The survivors are also helping themselves. In one of the relocation sites in Lushan's Baosheng Township, over 100 people are handing each other dishes, sharing the food they cooked with meat and vegetables they risked their lives to fetch from their damaged houses.

"My food is also theirs," one of them told Xinhua.

As of Sunday afternoon, water had been drained off from five reservoirs in Lushan, which suffered cracks and leakage and had posed a threat to people living in the lower reaches, to ensure the local residents' safety, according to a Lushan County government statement.

The quake-stricken area is expected to receive rainfall in the following three days, according to the Sichuan Provincial Meteorological Observatory.

Life miracle

The institute warned that rescuers should be aware of the secondary disasters such as falling rocks and landslides triggered by continual aftershocks, which have already caused great difficulties for the rescuers.

On the road linking Lushan and Baoxing, where the traffic has been newly restored, rolling stones triggered by the aftershocks kept hitting the roof of the passing vehicles.

"It is like being hit by 'an intense shower'," said Sun Tiexiang, a Xinhua reporter who was travelling with the car of a local medical team.

Bao Yuhuai, a senior officer with an armed police rescue team in Lushan told Xinhua that aftershocks and the ensuing landslides are the biggest challenges in road clearing.

"Some sections we just cleared have been buried by falling stones after the aftershocks," he said.

But the nonstop rescue did pay off. According to the head office of China's armed police, 5,800 police staff have saved 103 people in quake hit areas.

More than 2,300 firemen who are engaged in rescue work have saved 96 people, according to China's Ministry of Public Security.

The total number of the people saved in the quake region, however, is not immediately known.

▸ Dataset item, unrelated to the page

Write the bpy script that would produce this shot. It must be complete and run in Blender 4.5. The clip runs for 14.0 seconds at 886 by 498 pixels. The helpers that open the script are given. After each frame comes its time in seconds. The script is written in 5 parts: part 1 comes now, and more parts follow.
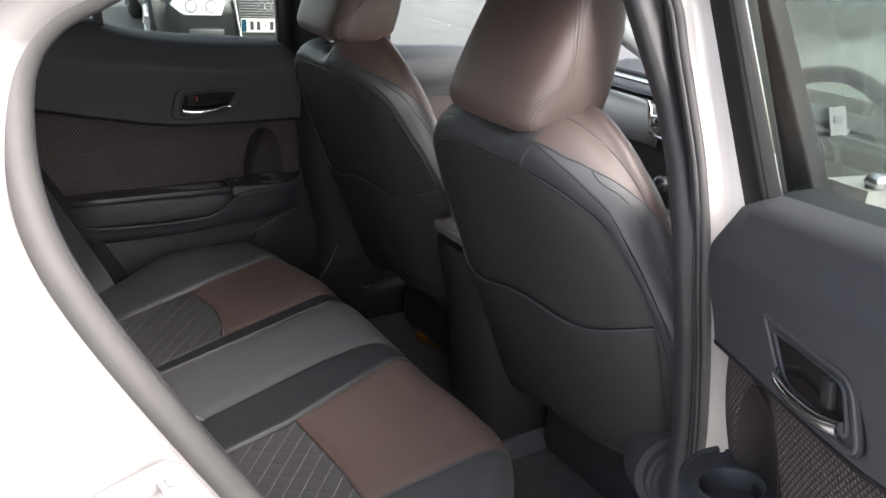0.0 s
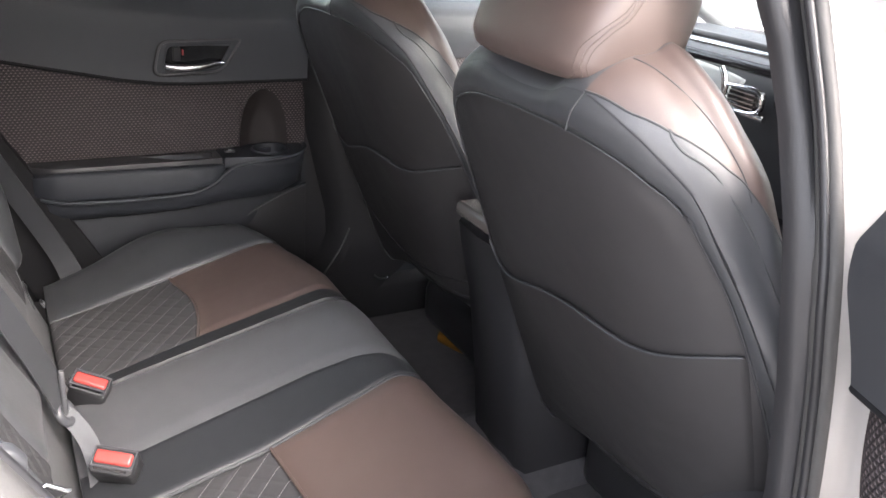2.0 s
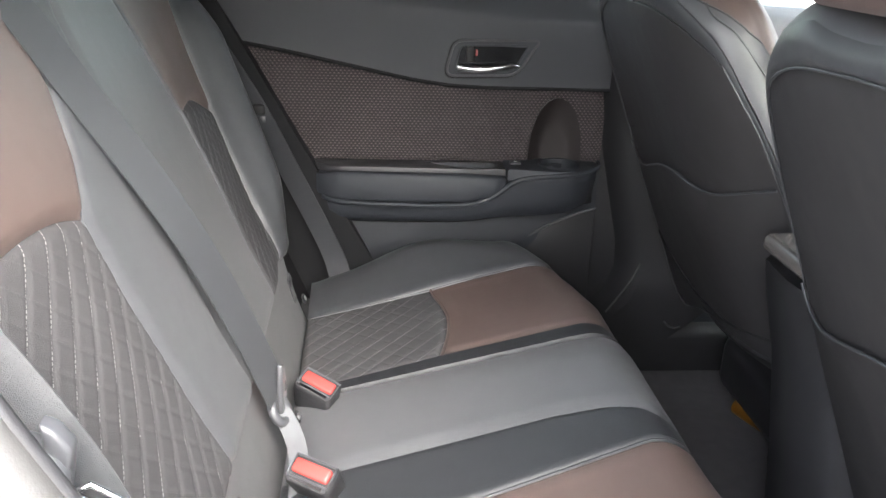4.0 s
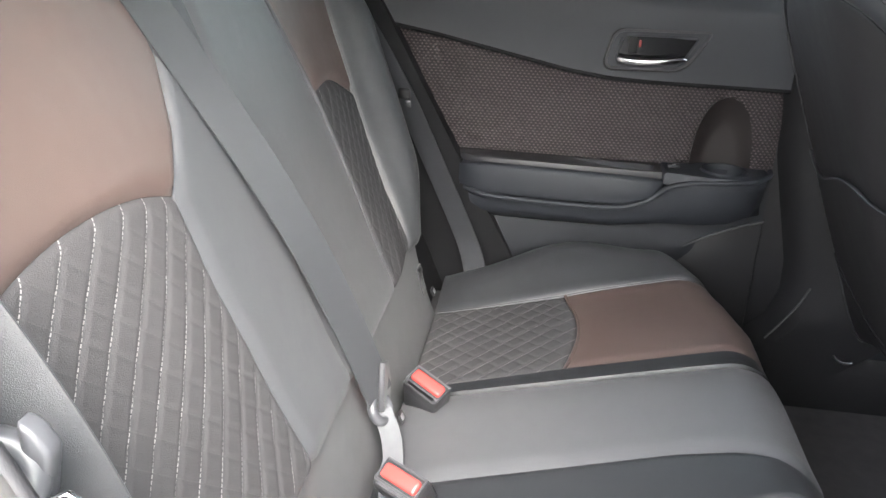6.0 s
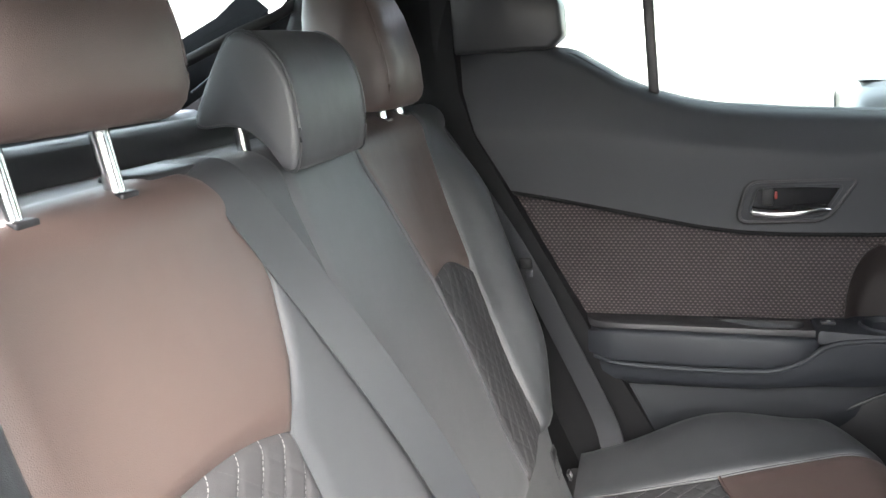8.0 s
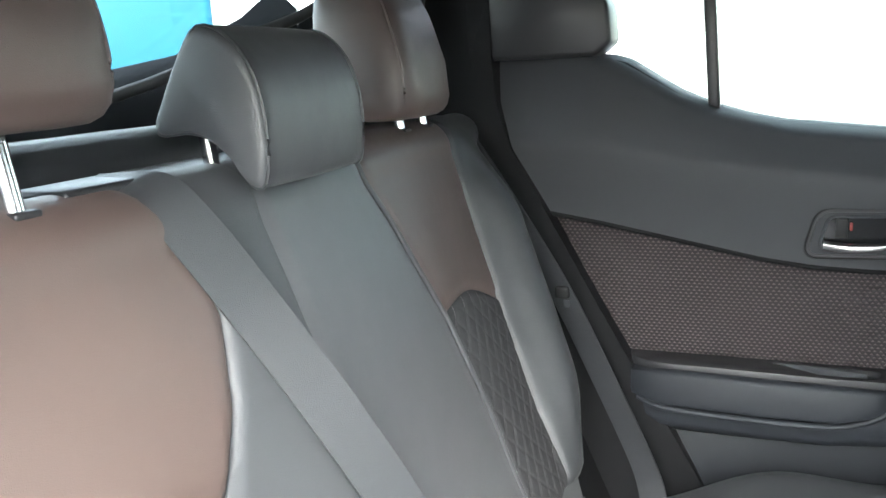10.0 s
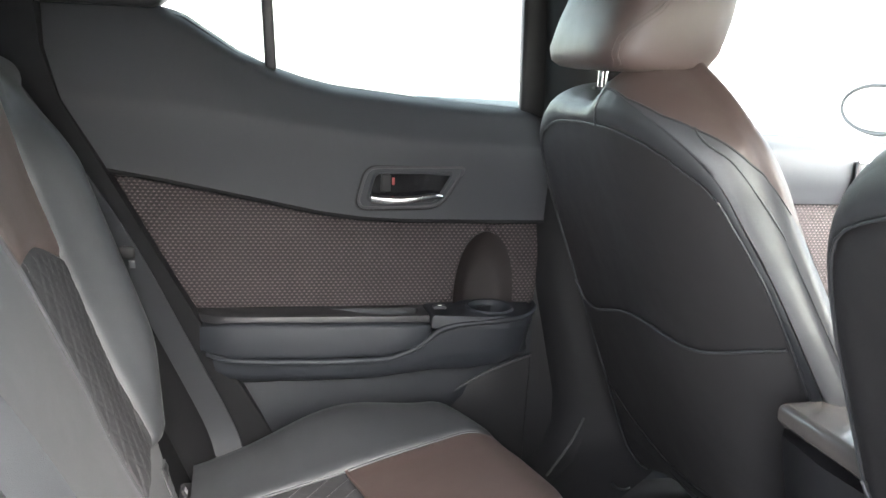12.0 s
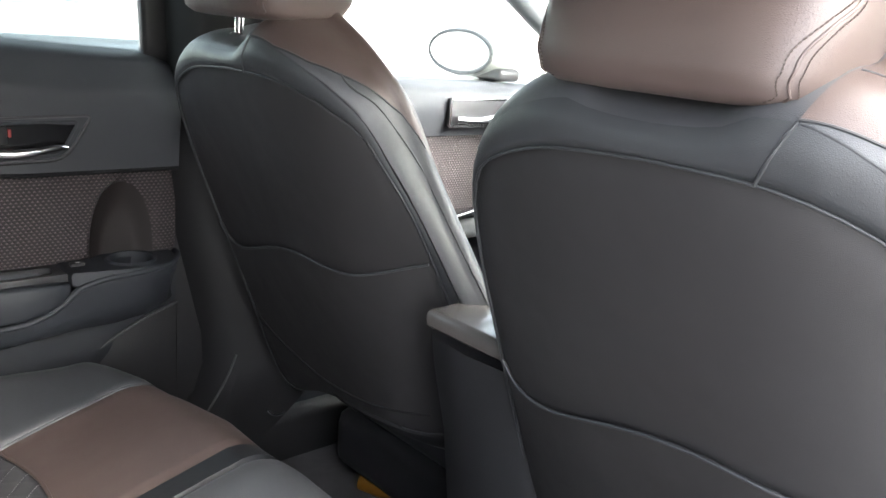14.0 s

In the small hours on Sunday, a 12-year-old girl, pulled out of her collapsed house in Lushan by rescuers nearly two hours after the quake, came to herself from a nearly 14-hour coma thanks to a major chest operation in a military hospital in Chengdu, capital of Sichuan.

"It's definitely a difficult operation in such a situation," said Su Yonglin, the vice head of the hospital. "But it is a very successful one."